A practical governance model includes a central platform team, a partner enablement function, and a clear certification framework for resellers or implementation partners. The central team owns roadmap, security, APIs, tenant standards, and ERP integration patterns. The enablement team manages onboarding playbooks, training, launch readiness, and adoption metrics. Certified partners can deliver implementation services within defined guardrails.
This structure is particularly important for finance providers entering multiple verticals. A platform that serves healthcare, equipment leasing, and trade finance partners will need configurable workflows without allowing every partner to create a bespoke product variant. Governance should preserve extensibility while preventing operational sprawl.
Implementation and onboarding strategy for partner channel success
Implementation should be designed as a repeatable SaaS motion, not a custom consulting exercise for every partner. The most scalable providers define onboarding templates by partner type, such as broker, reseller, embedded software partner, or enterprise distributor. Each template should specify data migration scope, branding options, workflow configuration, integration requirements, training paths, and go-live criteria.
A common mistake is launching partners before operational readiness is proven. A better approach is phased activation: first enable lead capture and application intake, then add underwriting automation, then activate servicing and ERP-connected financial workflows. This reduces implementation risk and allows teams to validate adoption before expanding scope.
- Standardize onboarding by partner archetype rather than negotiating every workflow from zero.
- Define minimum viable integration patterns for CRM, ERP, identity, payments, and document systems.
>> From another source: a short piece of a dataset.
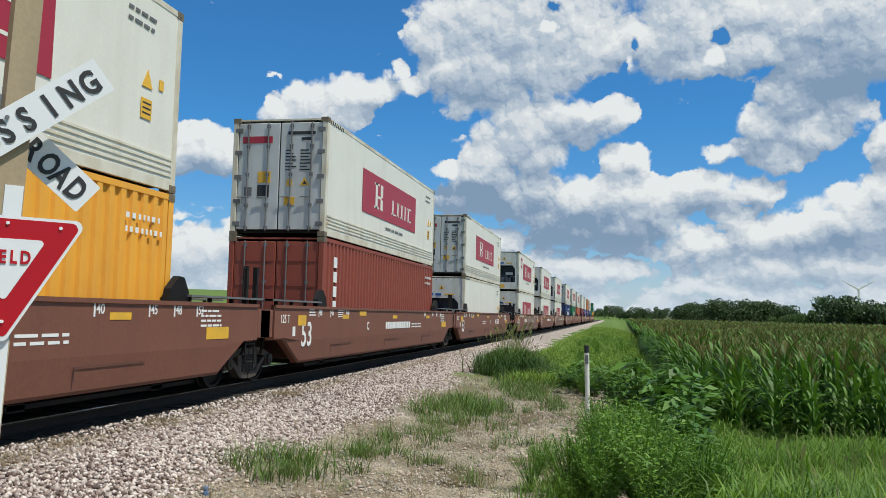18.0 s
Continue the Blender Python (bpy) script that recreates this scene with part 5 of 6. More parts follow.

- Track time-to-live, first funded transaction, partner activation rate, and support tickets per tenant.
- Use in-product guidance and role-based training to reduce dependency on manual enablement.
Executive recommendations for finance providers evaluating OEM expansion
First, decide whether the platform is primarily a distribution asset, a recurring revenue product, or a strategic data layer. That choice should drive pricing, product investment, and partner contract design. Second, align OEM model selection with partner workflow ownership. If the partner owns the user journey, embedded models usually outperform portals. If the provider needs stronger process control, white-label ERP is often the better fit.
Third, invest early in ERP-connected automation. Finance providers often focus on front-end origination while leaving settlements, commissions, billing, and accounting reconciliation manual. That creates hidden scaling costs. Fourth, build governance before channel volume accelerates. Certification, release controls, tenant standards, and support boundaries are easier to establish early than to retrofit later.
Finally, measure partner channel health as a SaaS business. Monitor activation, expansion revenue, gross retention, net revenue retention, support cost per tenant, implementation cycle time, and workflow automation rates. These metrics reveal whether the OEM platform is becoming a scalable operating model or simply a digital wrapper around manual processes.